Sparse Data in ELKI
While ELKI has some support for sparse data, not everything will work with it - but a lot does.
Many algorithms are implemented in a data-agnostic way. For example, many outlier detection algorithms only need a distance function, and hence will work well with sparse data. Similarly, DBSCAN will work - but standard k-means does not, because it requires the data to be a d-dimensional vector space where means are computed.
Some index structures such as R-Trees are known to not scale very well to high-dimensional data, and sparse data data is high-dimensional. Others, such as covertrees and VP-trees only need a metric, and do not care about the underyling data representation at all.
Loading sparse data
While for dense vectors there is the common format of CSV files (or whitespace separated, as in Gnuplot), for sparse vectors there are multiple more or less compatible formats. You will have to choose the appropriate input format first (or write your own parser!)
- CSV with sparse vectors. The format understood by SparseNumberVectorLabelParser looks roughly like this:
3 11 1.1 13 2.2 17 3.3 objlabel
where
3
gives the number of non-zero attributes, then there are three pairs of format “anum val
” containing attribute number and value. Finally, zero or more (optional) non-numeric labels. - Named columns and text data. TermFrequencyParser was written with text data in mind, but can of course be used for arbitrary data of the format
att11 1.1 att13 2.2 att17 3.3 objlabel objlabel att11 1.1 att13 2.2 att17 3.3
where attributes come in pairs of the format “
non-numeric numeric
” where the non-numeric part is the column identifier. Non-numeric words that are not followed by a number a considered object labels. - ARFF files, defined by Weka, can have sparse vectors. The ELKI ArffParser supports this.
Memory representation
ELKI 0.8.0 includes two types of true sparse vectors, SparseFloatVector and SparseDoubleVector that vary obvious in memory and precision. Further releases may also include different variants because of memory and performance differences. Some parsers can also produce bit vectors and dense vectors, if needed.
Data filtering
ELKI parsers try to operate streaming. As such, sparse vectors will vary in dimensionality, and not form a vector field. Some algorithms and distance functions expect all vectors to have the same dimensionality. The filter SparseVectorFieldFilter will trivially set the maximum dimensionality by re-scanning the data set in memory.

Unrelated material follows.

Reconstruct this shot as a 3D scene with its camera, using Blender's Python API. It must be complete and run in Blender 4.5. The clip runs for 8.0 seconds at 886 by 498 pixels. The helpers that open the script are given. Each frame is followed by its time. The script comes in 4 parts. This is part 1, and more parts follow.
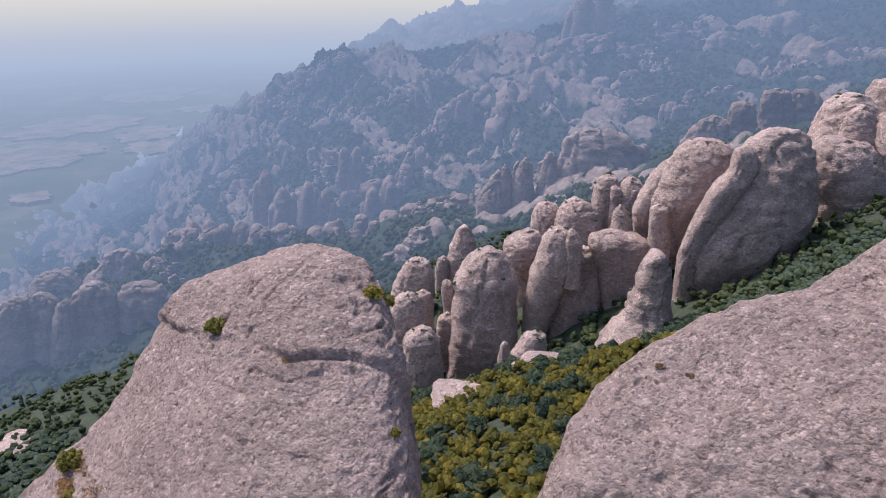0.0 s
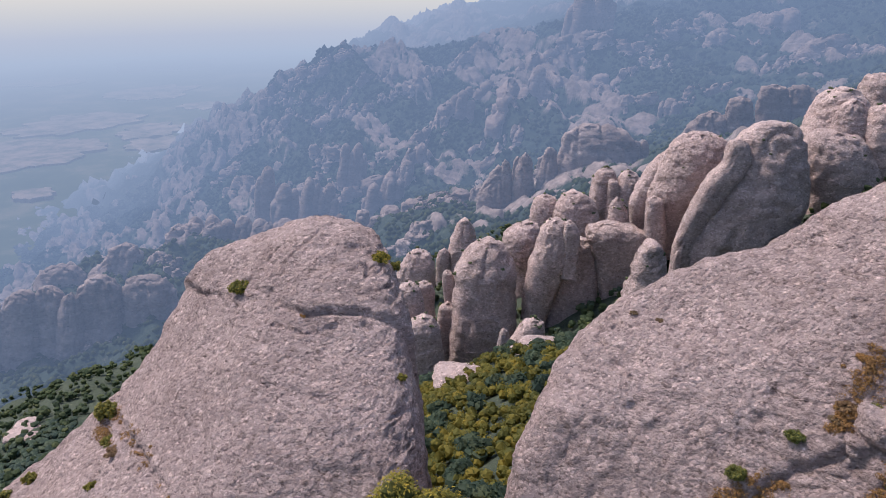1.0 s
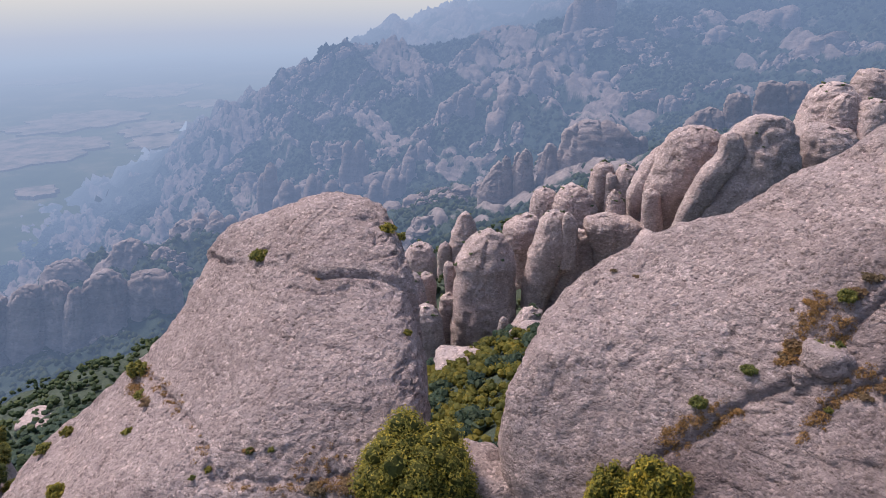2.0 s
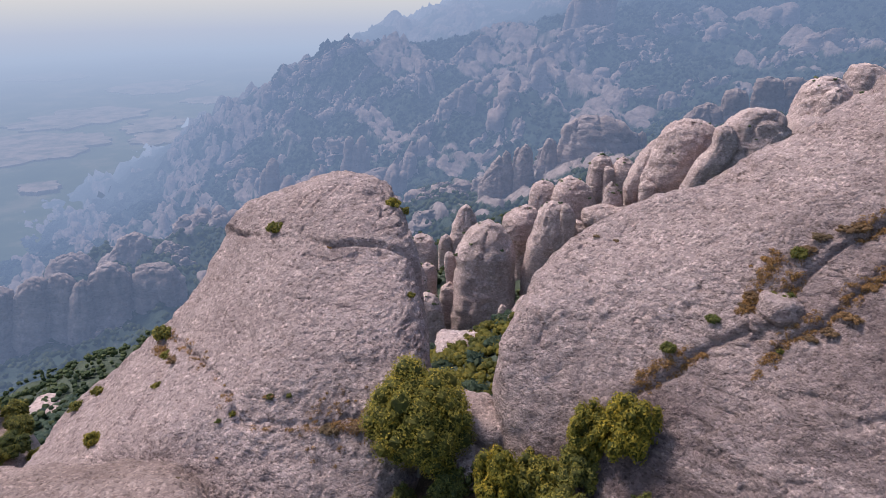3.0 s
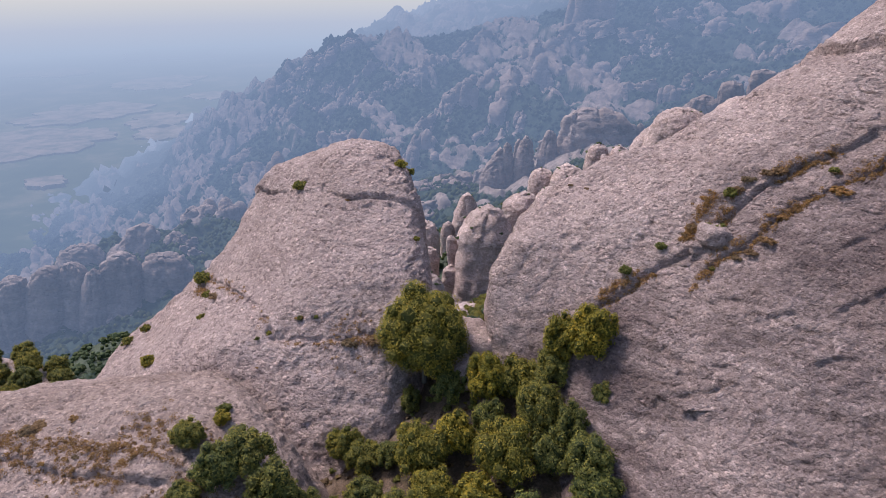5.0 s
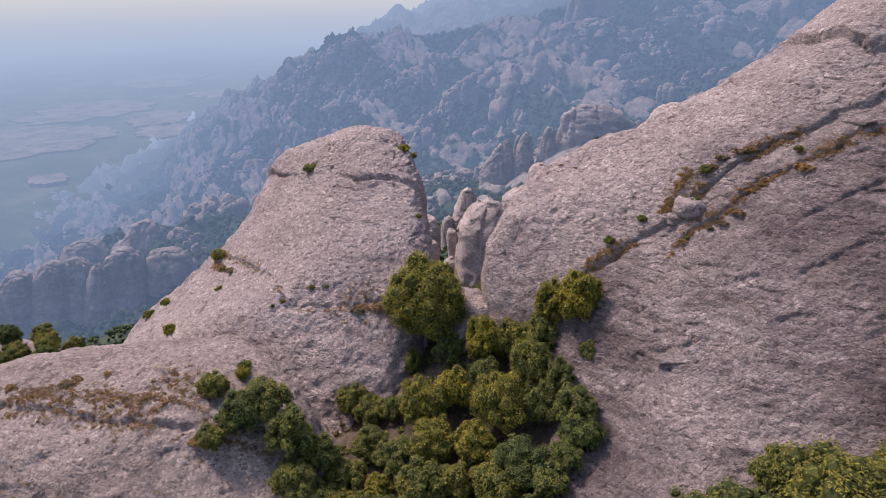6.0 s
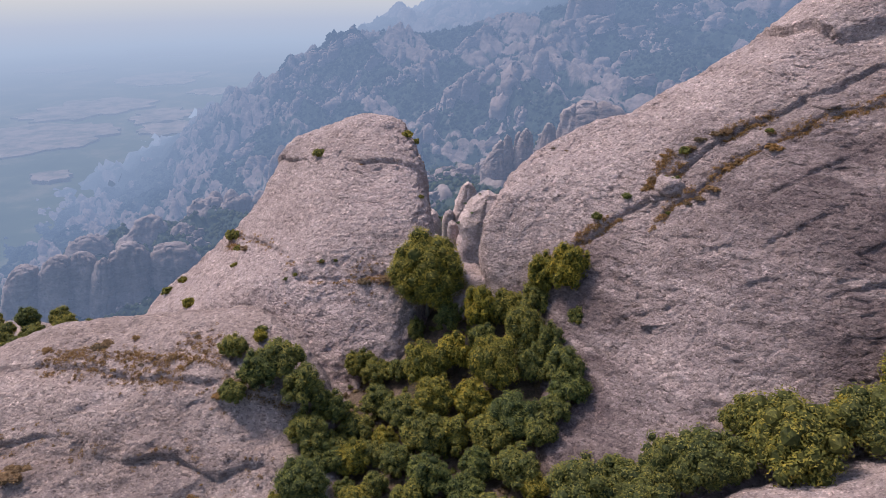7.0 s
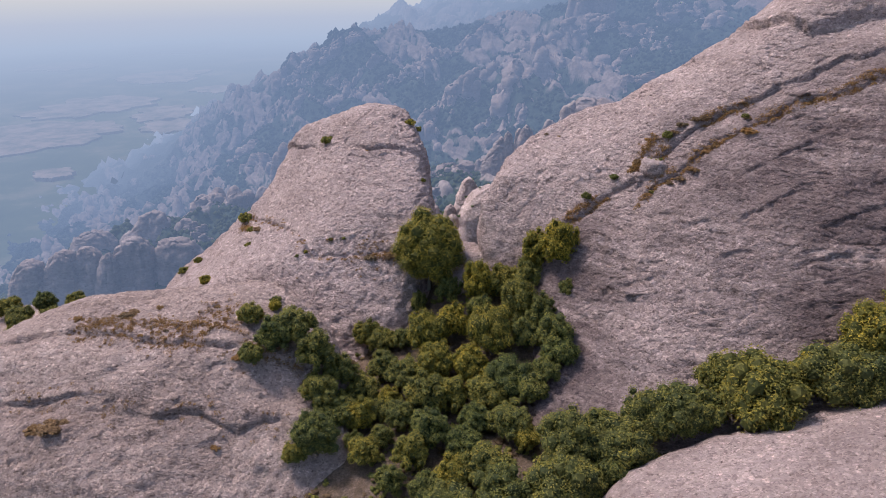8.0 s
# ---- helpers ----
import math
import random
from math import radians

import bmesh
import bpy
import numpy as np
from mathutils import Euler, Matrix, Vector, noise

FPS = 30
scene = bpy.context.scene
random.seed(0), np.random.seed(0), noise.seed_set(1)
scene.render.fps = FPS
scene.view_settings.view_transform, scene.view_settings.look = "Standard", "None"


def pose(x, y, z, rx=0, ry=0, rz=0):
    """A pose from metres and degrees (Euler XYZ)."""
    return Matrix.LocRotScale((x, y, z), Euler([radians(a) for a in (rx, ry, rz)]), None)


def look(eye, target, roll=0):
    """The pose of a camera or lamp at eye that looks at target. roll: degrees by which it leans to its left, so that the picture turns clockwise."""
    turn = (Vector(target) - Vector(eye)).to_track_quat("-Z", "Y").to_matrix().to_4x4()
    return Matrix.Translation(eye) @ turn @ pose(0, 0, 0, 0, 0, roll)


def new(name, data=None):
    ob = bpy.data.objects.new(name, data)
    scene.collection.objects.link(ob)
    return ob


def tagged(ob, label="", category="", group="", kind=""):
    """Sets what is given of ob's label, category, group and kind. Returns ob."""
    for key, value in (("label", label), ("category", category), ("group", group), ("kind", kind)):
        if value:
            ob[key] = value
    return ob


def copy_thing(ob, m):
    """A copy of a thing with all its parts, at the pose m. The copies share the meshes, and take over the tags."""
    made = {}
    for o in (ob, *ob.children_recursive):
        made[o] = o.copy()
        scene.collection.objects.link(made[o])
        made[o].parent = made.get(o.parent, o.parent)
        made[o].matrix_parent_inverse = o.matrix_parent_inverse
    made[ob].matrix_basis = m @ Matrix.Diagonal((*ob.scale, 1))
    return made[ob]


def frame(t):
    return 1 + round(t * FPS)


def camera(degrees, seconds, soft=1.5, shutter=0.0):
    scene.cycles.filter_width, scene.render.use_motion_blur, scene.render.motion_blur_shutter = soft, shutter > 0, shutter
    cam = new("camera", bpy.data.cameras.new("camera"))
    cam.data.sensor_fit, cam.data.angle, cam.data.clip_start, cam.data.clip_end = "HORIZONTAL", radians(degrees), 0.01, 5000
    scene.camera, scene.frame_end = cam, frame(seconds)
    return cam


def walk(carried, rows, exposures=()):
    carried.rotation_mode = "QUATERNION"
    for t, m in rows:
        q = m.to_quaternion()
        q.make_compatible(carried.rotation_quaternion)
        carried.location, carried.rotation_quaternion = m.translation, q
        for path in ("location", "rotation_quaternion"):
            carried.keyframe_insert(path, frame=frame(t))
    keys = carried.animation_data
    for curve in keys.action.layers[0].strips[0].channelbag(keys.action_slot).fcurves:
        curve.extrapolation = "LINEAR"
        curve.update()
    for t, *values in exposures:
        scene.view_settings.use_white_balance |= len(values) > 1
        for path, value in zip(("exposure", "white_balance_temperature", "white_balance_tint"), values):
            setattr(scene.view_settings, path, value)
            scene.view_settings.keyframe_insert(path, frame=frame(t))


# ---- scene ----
cam = camera(64.2, 8.0, soft=0.5)
PATH = [
    (0, (0.434, -0.281, 0.463), (0.423, 1.582, -0.264), -0.2),
    (0.5, (0.458, -3.884, 0.42), (0.446, -2.022, -0.311), -0.2),
    (1, (0.437, -7.569, 0.34), (0.424, -5.709, -0.393), -0.2),
    (1.5, (0.451, -11.306, 0.271), (0.436, -9.446, -0.465), -0.2),
    (2.8, (0.533, -21.034, 0.126), (0.515, -19.177, -0.617), -0.3),
    (3, (0.58, -22.541, 0.113), (0.561, -20.685, -0.632), -0.2),
    (3.5, (0.678, -26.33, 0.084), (0.658, -24.475, -0.663), -0.2),
    (4, (0.771, -30.131, 0.096), (0.749, -28.278, -0.654), -0.2),
    (4.5, (0.876, -33.881, 0.061), (0.852, -32.028, -0.692), -0.2),
    (4.7, (0.927, -35.331, 0.07), (0.901, -33.479, -0.684), -0.3),
    (5.8, (1.078, -43.678, -0.065), (1.051, -41.827, -0.823), -0.3),
    (6, (1.118, -45.209, -0.081), (1.09, -43.358, -0.84), -0.3),
    (6.5, (1.225, -48.97, -0.096), (1.195, -47.121, -0.857), -0.2),
    (7, (1.277, -52.645, -0.062), (1.246, -50.797, -0.826), -0.3),
    (7.5, (1.36, -56.365, -0.035), (1.328, -54.518, -0.801), -0.3),
    (8, (1.44, -60.079, -0.036), (1.406, -58.233, -0.804), -0.3),
]
walk(cam, [(t, look(eye, target, roll)) for t, eye, target, roll in PATH], [(0, 0.80), (8, 0.80)])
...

For text data, a common normalization of data is TF-IDF. The filter InverseDocumentFrequencyNormalization will normalize vectors by their IDF accordingly.
Distance functions
While most distance functions will accept any number vector field, there are a number of distance functions implemented that are optimized for sparse vectors and allow the dimensionality of the two vectors to vary. SparseEuclideanDistance for example is faster for sparse vectors and does not have this restriction. We appreciate contributions of additional optimized implementations to ELKI!
Two views of sparse data
Depending on the context, sparse vectors can be interpreted in two different ways that are equally reasonable.
- Missing attributes are 0. This is reasonable in the context of, e.g., text frequency vectors, where missing words indeed do not occur in the article.
- Missing attributes are unknown. In a context of partial observations this occurs naturally, too. (Currently not supported by ELKI 0.8.0 distance functions)
If you want to have better control of the handling of missing attributes, you may consider to implement your own distance function with explicit handling for missing values.